With two different weekend programs titled "Sangre Nueva," the Fountain Theatre in Hollywood showcased the flourishing local flamenco community in a new way: by focusing on new blood, the emerging dancers most often seen in club shows.
By enlisting fine singers and musicians--Charo Monge and guitarist Paco Arroyo on both programs, supplemented by Carmela Pastora, Ana Quintero, Jose Tanaka and Dan Zeff, plus percussionists Makoto Saito and Miguel de Sousa--"Sangre Nueva" reminded those emerging artists and their audiences of the unique mix of brilliant technique, overwhelming emotion and a luminous individuality that can make flamenco so devastating.
Many of the dancers emphasized specific skills in their solos: Ana Quintero's flamboyant manipulation of an enormous crimson fan, for instance, or Assieh La Mora's remarkable ability to make a fringed black shawl swirl around her with the intensity of whispered secrets. Juanita Quintero and Cristina Villalobos each used castanets with flair, and both Vera Flores Celaya and Sarah Bashir specialized in heel work--the former steadily ratcheting, the latter sharply rhythmic.
Flamenco emotion came in numerous forms: hearty and quasi-maternal (Maruja Belmonte); simultaneously sensuous and forceful (Ahmae); focused inward on some remembered pain (Elena Maria); volatile and suffused with mystery (Debora Turriciano).
Of the men, the brooding Ricardo Chavez and the aristocratic Alonzo Serrano proved equally generous when it came to intricate heel work, bold gestural effects and glowering passion.
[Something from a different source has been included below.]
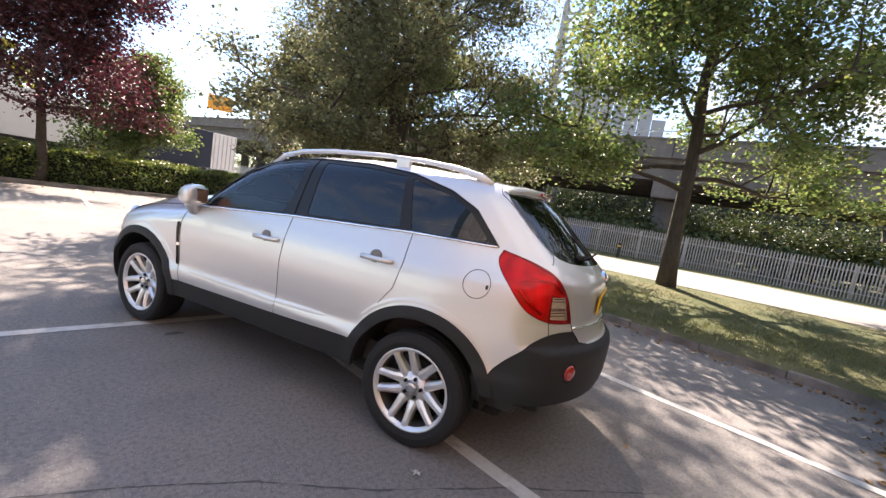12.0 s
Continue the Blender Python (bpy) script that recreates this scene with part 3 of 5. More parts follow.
bank = mesh_from("wooded_bank", *[[(*road_at(a, o), bank_z(*road_at(a, o))) for o in range(49, 78, 2) for a in range(-110, 322, 9)], [(j * 48 + i, j * 48 + i + 1, (j + 1) * 48 + i + 1, (j + 1) * 48 + i) for j in range(14) for i in range(47)]], SHADE_CORE, True)
tagged(part("wooded_bank", bank), "near-black sheet beyond the viaduct standing in for shade behind undergrowth", "bank", kind="structure")
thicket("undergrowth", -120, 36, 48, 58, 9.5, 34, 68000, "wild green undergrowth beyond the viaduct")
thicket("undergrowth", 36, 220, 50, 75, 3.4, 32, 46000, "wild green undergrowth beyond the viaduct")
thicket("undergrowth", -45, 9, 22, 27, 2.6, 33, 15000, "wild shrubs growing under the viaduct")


# bollards between the road and the fence
BOLLARD = mat("black_bollard", (0.02, 0.02, 0.02), 0.5)
YELLOW = mat("yellow_band", (0.7, 0.42, 0.02), 0.5)
RED_BAND = mat("red_band", (0.5, 0.03, 0.02), 0.5)
bol = empty("bollard", *road_at(-7.65, 18), 0.3)
tagged(bol, "black road bollard with a yellow reflective band", "bollard", "bollards along the road")
part("post", boxed(-0.08, 0.08, -0.08, 0.08, 0, 0.95, 0.02), BOLLARD, bol)
part("band", boxed(-0.084, 0.084, -0.084, 0.084, 0.74, 0.84, 0.004), YELLOW, bol)
part("cap", boxed(-0.085, 0.085, -0.085, 0.085, 0.9, 0.99, 0.03), BOLLARD, bol)
for a in (-17.4, -14.15, -10.9, -4.4):
    x, y = road_at(a, 18)
    copy_thing(bol, pose(x, y, land_z(x, y)))
x, y = road_at(-7.65, 18)
bol.location.z = land_z(x, y)

# low white benches behind the fence
bench = empty("bench", *road_at(-15.6, 21.4), -0.3, math.degrees(ROAD_A))
tagged(bench, "low white concrete bench behind the steel fence", "bench", "benches behind the fence")
part("slab", boxed(-0.22, 0.22, -0.8, 0.8, 0.4, 0.5, 0.02), WHITE_BOX, bench)
for y in (-0.55, 0.55):
    part("leg", boxed(-0.18, 0.18, y - 0.08, y + 0.08, 0, 0.398, 0.02), WHITE_BOX, bench)
for a in (-11.6, -19.6):
    copy_thing(bench, pose(*road_at(a, 21.4), -0.3, 0, 0, math.degrees(ROAD_A)))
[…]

Obviously, choosing favorites among the 15 soloists--not to mention the ensemble dancers ("Los Fiesteros") periodically stamping and clapping alongside them--is a highly personal matter. But dancers who can haunt the memory ought to be celebrated, and "Sangre Nueva" boasted several: La Mora and at least three others.
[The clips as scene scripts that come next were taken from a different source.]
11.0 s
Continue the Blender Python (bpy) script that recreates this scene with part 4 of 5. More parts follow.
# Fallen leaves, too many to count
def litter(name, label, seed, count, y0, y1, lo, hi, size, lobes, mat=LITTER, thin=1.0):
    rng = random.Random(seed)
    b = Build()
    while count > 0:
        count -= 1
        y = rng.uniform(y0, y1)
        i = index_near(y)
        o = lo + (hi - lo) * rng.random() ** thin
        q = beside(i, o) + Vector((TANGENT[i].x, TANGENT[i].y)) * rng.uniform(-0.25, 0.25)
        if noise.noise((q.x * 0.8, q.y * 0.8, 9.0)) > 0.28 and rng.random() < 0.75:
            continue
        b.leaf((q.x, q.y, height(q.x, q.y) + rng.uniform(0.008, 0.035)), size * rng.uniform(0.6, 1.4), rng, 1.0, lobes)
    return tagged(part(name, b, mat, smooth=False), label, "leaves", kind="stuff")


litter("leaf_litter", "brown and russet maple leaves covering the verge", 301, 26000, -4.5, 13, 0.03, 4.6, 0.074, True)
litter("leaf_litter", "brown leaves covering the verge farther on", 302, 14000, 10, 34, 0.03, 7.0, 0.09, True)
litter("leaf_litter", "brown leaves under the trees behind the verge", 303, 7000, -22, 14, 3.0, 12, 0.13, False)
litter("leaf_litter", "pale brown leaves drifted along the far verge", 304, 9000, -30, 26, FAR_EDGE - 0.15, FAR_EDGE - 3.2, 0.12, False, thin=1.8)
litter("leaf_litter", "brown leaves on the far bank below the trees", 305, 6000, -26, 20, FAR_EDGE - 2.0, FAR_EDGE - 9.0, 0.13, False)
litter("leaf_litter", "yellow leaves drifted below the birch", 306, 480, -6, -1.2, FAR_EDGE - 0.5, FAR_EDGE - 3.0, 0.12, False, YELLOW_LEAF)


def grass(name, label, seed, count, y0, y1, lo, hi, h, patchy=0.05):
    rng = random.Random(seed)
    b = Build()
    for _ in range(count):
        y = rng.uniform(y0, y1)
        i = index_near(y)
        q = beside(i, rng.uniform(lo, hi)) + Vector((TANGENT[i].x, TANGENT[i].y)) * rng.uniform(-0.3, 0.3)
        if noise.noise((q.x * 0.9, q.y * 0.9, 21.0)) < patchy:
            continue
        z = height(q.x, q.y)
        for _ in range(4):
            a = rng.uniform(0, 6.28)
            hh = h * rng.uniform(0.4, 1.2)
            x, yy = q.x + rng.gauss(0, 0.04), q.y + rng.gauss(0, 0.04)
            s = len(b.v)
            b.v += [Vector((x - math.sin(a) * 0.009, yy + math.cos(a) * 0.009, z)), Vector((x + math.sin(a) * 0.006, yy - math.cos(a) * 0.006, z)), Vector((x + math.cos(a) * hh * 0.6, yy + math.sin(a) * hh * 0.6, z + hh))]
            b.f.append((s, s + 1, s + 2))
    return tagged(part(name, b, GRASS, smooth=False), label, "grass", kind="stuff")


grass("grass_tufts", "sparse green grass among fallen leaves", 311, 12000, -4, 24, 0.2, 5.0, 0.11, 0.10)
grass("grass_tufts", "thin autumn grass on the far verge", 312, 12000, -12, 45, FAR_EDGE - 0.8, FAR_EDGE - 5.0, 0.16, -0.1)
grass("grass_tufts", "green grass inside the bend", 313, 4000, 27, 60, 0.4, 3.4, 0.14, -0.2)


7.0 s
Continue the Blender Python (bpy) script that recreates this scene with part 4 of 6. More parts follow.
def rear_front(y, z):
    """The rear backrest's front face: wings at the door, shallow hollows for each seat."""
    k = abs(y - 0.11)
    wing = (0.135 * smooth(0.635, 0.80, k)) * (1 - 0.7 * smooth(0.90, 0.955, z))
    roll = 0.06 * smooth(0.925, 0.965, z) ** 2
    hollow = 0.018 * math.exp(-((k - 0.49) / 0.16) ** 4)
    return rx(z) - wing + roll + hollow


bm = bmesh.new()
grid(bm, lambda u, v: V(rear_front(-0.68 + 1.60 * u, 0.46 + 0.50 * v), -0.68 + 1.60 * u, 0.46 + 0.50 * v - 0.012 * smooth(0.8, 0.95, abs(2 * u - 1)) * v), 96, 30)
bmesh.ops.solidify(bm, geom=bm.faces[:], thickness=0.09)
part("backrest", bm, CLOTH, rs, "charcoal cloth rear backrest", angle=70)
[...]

Wearing a black gown studded with enormous red roses, Arleen Hurtado poured on the heat in "Tomame en Cuento," her arms slicing the air, her heel work thunderous. Less fierce, but also distinguished by powerful use of the arms, La Karina stalked the stage in a black dress with purple underskirt in "A Mi Aire": weighty, womanly and impressively theatrical.
However, the big discovery may have been Marcellina de Luna, emerging from darkness in a pewter-colored gown with net sleeves for "Mas Alla del Pasado," in which refined technique, deep emotion and, particularly, ravishing body-sculpture heralded an artist ready for the ascent to stardom.
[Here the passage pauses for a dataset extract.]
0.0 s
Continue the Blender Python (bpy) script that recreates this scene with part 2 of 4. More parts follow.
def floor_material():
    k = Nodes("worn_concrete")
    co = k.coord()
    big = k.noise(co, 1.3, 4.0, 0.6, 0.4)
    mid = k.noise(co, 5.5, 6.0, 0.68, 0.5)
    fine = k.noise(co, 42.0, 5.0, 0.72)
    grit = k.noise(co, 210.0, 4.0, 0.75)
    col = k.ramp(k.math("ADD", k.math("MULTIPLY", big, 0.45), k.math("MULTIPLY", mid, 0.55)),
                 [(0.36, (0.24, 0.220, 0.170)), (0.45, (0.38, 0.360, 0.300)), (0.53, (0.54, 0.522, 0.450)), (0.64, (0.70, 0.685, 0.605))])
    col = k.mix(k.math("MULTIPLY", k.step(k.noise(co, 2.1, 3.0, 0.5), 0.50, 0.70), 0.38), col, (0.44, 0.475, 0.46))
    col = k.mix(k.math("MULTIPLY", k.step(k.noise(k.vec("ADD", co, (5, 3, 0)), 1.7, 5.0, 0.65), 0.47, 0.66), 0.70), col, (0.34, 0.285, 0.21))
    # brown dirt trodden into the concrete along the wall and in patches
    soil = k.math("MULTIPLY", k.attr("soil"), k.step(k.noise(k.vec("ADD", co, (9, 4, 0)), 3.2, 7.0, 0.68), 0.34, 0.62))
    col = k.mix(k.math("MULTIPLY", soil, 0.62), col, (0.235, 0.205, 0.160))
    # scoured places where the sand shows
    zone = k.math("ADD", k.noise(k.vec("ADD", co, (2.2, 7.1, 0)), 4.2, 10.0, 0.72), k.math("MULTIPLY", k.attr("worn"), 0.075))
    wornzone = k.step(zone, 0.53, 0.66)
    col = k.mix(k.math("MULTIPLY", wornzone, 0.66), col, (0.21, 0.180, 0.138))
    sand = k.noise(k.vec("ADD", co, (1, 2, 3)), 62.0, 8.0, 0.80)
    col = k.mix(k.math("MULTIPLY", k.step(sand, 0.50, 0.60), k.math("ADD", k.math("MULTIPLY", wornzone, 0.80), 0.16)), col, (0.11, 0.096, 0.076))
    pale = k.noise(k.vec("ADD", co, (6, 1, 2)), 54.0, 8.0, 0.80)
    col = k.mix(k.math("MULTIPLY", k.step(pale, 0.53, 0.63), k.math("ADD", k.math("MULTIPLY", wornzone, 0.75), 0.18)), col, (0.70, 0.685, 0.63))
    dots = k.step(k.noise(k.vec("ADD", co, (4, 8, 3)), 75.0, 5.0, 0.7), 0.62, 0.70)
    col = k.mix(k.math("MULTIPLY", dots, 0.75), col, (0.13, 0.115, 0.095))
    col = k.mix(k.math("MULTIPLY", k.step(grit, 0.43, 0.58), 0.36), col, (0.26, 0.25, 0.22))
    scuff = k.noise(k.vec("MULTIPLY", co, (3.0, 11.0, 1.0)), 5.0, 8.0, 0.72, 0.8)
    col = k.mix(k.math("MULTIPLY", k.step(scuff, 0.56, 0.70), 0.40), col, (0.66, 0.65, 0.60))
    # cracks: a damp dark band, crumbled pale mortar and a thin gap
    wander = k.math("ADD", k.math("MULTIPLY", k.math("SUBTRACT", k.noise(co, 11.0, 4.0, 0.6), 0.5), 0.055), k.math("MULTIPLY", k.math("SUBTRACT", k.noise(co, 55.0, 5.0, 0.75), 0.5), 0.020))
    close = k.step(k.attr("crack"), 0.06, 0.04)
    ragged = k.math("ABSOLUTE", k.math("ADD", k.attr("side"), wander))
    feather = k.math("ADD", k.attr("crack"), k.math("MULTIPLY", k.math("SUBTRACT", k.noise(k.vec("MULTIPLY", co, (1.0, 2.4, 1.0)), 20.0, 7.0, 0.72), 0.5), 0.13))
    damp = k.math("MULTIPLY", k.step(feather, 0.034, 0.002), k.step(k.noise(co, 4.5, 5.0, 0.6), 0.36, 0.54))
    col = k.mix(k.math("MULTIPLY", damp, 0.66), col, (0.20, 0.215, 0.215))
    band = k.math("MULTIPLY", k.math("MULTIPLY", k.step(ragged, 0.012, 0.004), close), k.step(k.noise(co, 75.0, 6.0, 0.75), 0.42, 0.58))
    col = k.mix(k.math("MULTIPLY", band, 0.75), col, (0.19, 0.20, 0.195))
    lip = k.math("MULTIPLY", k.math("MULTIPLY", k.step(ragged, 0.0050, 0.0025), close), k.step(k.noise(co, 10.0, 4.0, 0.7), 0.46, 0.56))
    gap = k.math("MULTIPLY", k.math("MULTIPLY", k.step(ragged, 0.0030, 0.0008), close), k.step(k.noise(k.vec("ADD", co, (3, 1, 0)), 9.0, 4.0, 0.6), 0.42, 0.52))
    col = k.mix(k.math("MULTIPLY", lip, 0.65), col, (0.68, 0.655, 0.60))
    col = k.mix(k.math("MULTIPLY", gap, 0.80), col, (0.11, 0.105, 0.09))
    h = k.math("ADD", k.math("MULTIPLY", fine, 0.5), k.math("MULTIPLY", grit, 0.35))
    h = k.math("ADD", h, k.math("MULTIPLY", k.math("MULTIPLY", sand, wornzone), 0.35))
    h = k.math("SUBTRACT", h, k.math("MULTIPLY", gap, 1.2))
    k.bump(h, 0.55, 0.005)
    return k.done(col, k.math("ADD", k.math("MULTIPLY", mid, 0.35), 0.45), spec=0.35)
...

Ill-matched but individually promising, Isavel de Cordoba and Paty Lopez appeared in a feisty confrontational duet on Program 2.
Besides the dancers themselves, the choreographers for "Sangre Nueva" included Roberto Amaral, Yolanda Arroyo, Laila del Monte and Lorenzo Montoya. "Los Fiesteros" incorporated, at various times, Corina del Sol, Emilio, Isabel Flores, Polo, Carola Marquez, Linda Vallejo and the featured artists.